The number of payroll departments facing the challenges of running multi-state payroll is increasing. From the growth in "virtual" companies that have no fixed offices to the rise of mixed local and remote workforces, it's no longer unusual for a company's staff to live in different states.
Thus, managing multi-state payroll compliance is no longer just a challenge for the major corporations. Even small, home-based businesses are hiring remote employees. Here are the four top challenges to keep in mind to best manage your company's multi-state compliance requirements.
#1 Understanding what triggers a multi-state compliance situation and specifying what jurisdictions are involved.
If your office is in Texas and you have remote employees who live and work in states outside Texas, that's a pretty easy call. What if your office is in New York, where all your employees work, but most live in New Jersey or Connecticut? How about if you send an in-state worker to work for a day in another state?
The truth is with the complicated mix of federal, state, and local tax and labor laws and regulations, employees who spend even a day working in another jurisdiction may have potential tax liability there. This is why professional athletes have such hellish tax filings; they have to file in every state they've played a game. The challenge on the employer side is that an action that triggers a tax filing requirement on part of the employee is also triggering legal compliance requirements of the employer. Even in-state employees who live in different jurisdictions within that state may be subject to a different set of tax and labor regulations if their local cities have passed applicable ordinances.

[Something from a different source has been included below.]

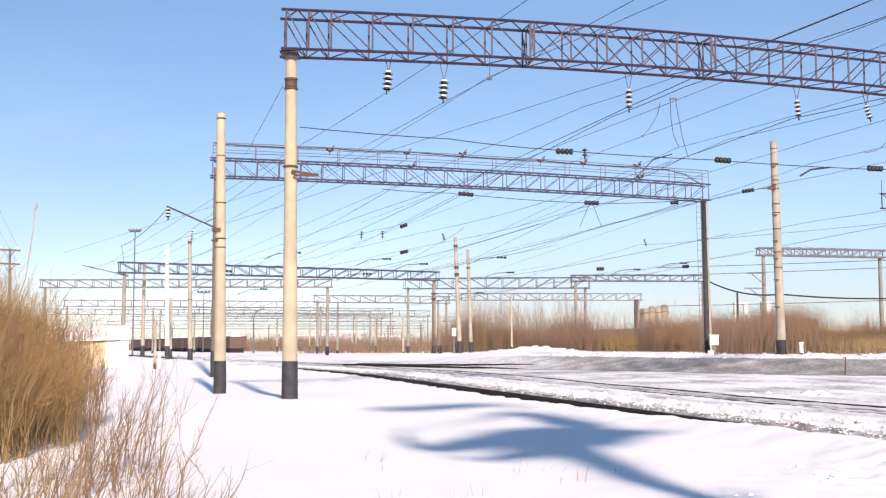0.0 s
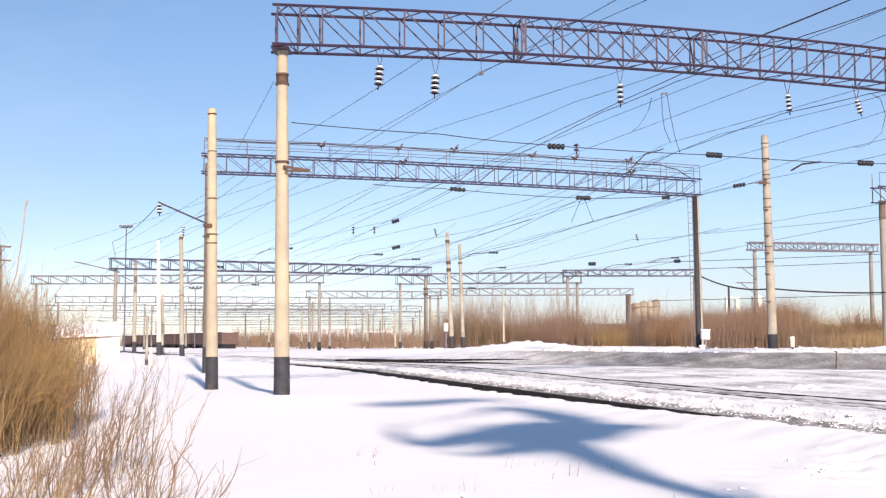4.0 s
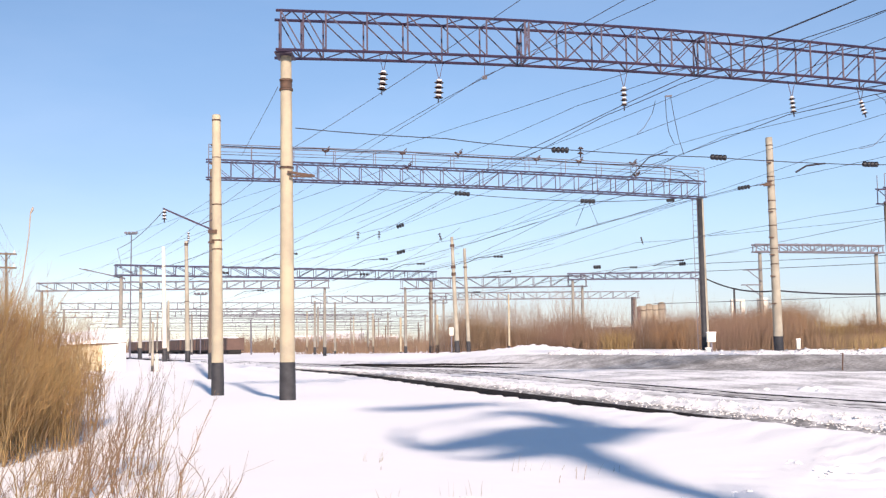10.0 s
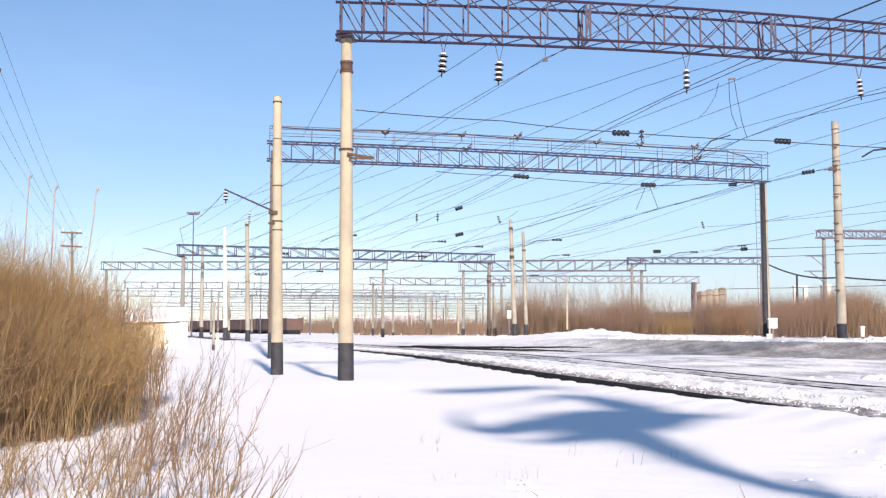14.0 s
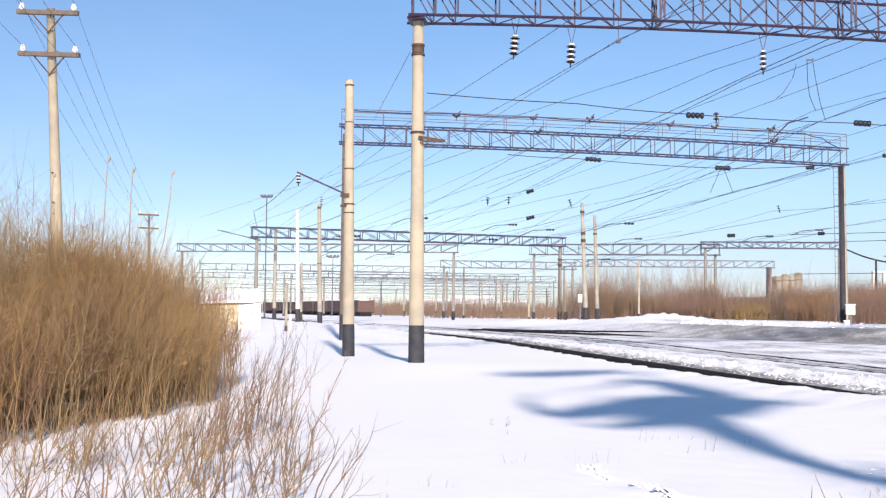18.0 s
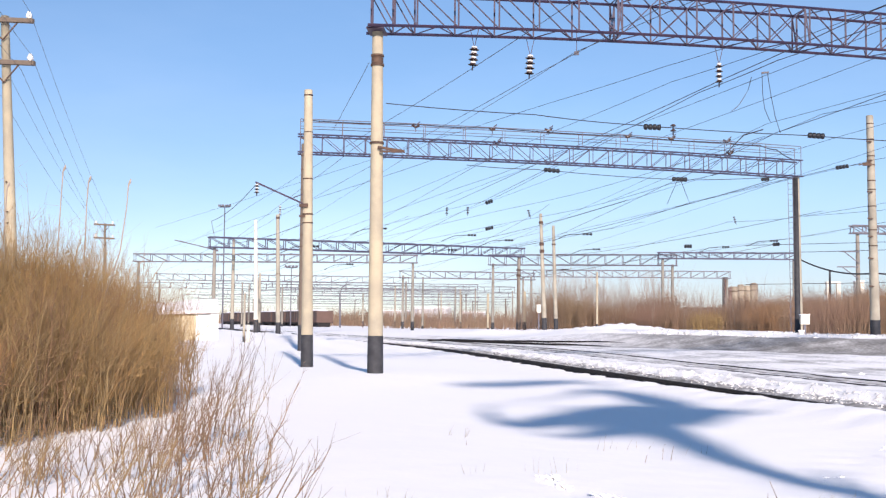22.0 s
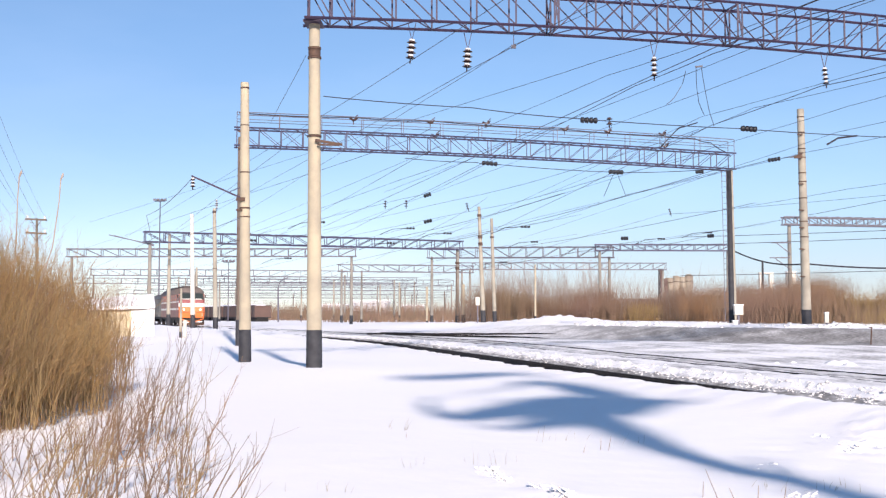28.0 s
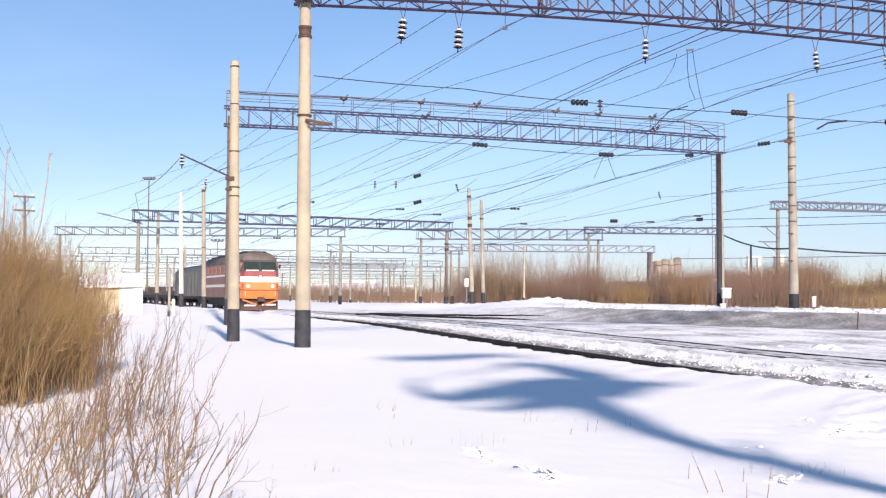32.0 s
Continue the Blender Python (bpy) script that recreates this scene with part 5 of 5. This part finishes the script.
def gondola(label):
    """Open-topped freight wagon; its near end at y = 0."""
    th = thing("freight_wagon", label, "freight wagon", group="standing freight wagons")
    for sx in (-1, 1):
        part("side", Mesh().box((sx * 1.5, -6.5, 2.35), (0.08, 13.0, 2.1)), WAGON, th)
        for k in range(7):
            part("rib", Mesh().box((sx * 1.57, -0.5 - k * 2.0, 2.35), (0.1, 0.14, 2.1)), WAGON, th)
        part("top_rail", Mesh().box((sx * 1.5, -6.5, 3.42), (0.16, 13.1, 0.12)), WAGON, th)
    for y in (0.0, -13.0):
        part("end", Mesh().box((0, y, 2.35), (3.0, 0.08, 2.1)), WAGON_END, th, "rust-red end wall")
    part("floor", Mesh().box((0, -6.5, 1.25), (3.0, 13.0, 0.2)), UNDER, th)
    part("load", Mesh().profile([[(-1.45, y, 1.35), (1.45, y, 1.35), (1.45, y, 3.2), (0.5, y, h), (-0.6, y, h), (-1.45, y, 3.2)] for y, h in ((-0.1, 3.3), (-2.0, 3.75), (-5.0, 3.5), (-9.0, 3.8), (-12.9, 3.3))]), SNOW_CLEAN, th, "snow on the load")
    part("underframe", Mesh().box((0, -6.5, 1.0), (2.2, 12.5, 0.3)), UNDER, th)
    junk = []
    bogie(th, -2.2, 2, junk)
    bogie(th, -10.8, 2, junk)
    return th


Mesh.unit = 1.0
loco, loco_wheels = locomotive()
cars = [(21.6, *coach("dull grey-green covered railway car coupled behind the locomotive"))]
cars += [(14.6, *low_wagon("low-sided brown wagon trailing in the train")) for _ in range(4)]

row = Vector((-46.0, 84.0 * DEPTH, 0)).normalized()
turned = 180 + math.degrees(math.atan2(46, 84 * DEPTH))
wagon = gondola("dark open freight wagon with snow on its load")
wagon.matrix_basis = pose(-37.4, 170.0 * DEPTH, 0.0, 0, 0, turned)
for k in range(1, 8):
    p = Vector((-37.4, 170.0 * DEPTH, 0.0)) + row * 14.2 * k
    copy_thing(wagon, pose(p.x, p.y, p.z, 0, 0, turned))


# ---- what moves ----
SPEED = 12.2                       # metres a second along the track
RUN = Vector((0.4229, -0.9062 * DEPTH, 0)).normalized()  # the train's way, towards the camera
END = Vector((-15.65, 74.3 * DEPTH, 0.22))   # where its nose is at the end


def motions():
    turn = math.degrees(math.atan2(-RUN.x, RUN.y))
    back = 0.0
    for ob, length, wheels in [(loco, 21.6, loco_wheels)] + [(c, n, w) for n, c, w in cars]:
        rows = []
        for t in (0.0, 8.0, 16.0, 24.0, 28.0, 32.0):
            p = END - RUN * (SPEED * (32.0 - t) + back)
            rows.append((t, pose(p.x, p.y, p.z, 0, 0, turn)))
        walk(ob, rows)
        back += length
    for w, y in loco_wheels:
        walk(w, [(k / 15, pose(0, y, 0.55, -math.degrees(SPEED * k / 15 / 0.55))) for k in range(0, 481)])


motions()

Work with your tax and labor attorneys to clarify the criteria and process that determines when an employee triggers multi-state payroll classification and what jurisdictions are involved.
#2 Specifying the full scope of laws in the other jurisdictions with which payroll must comply.
Multi-state payroll compliance goes way beyond withholding rates. The payroll department also has to look into whether contributions or withholdings need to be made to state unemployment and/or disability insurance. Each state also has its own set of laws about pay frequency and methods. Do they require direct deposit? Do they permit issuing exclusively electronic pay statements?
#3 Are there any reciprocal agreements in place among the jurisdictions in question?
Many states have reciprocal agreements that exempt employees who live and work in different states from having to file taxes in the state where they work. Instead, they need only file in the state where they live. In such cases, payroll still has administrative overhead to comply with the reciprocal agreement.
For example, the company likely will have to collect a withholding exemption documentation from the employee. And of course, each state that has a reciprocal agreement has its own paperwork requirements. And of course, there's no multi-state agreement; any reciprocal agreement will be between two states. Let's say a company has employees working at a single location, but who live across four different states. If all four of those states have reciprocal agreements with work state, which is a big "if," then that's four different reciprocal agreements to manage.
#4 Accurately tracking work time and complying with the state's wage and hour laws.
Tracking time worked of employees who aren't onsite has long been a challenge. Mobile time tracking devices are helping to fill this gap. However, the time and attendance solution that uses that data and feeds it to payroll needs to be configured with the right legal rules for the right jurisdictions. Not every state defines exempt employees the same way, so an employee may be classified differently in different jurisdictions. Overtime and scheduling requirements may differ, regardless of whether exempt employee criteria are the same.
A different future for multi-state payroll compliance?
The Mobile Workforce State Income Tax Simplification Act is currently in Congress. The purpose of the act is to eliminate much of this multi-state compliance complexity. It wouldn't eliminate it, but the law would endeavor to create a more streamlined system for managing compliance, as well as narrow the criteria of what scenarios trigger a multi-state compliance nexus.
That's the good news. The bad news is that a version of this act has been kicking around Congress since 2006, so no payroll department should plan on its imminent arrival. Until it becomes a reality, every company needs to direct technological, legal, and organization resources towards managing its multi-state payroll compliance requirements.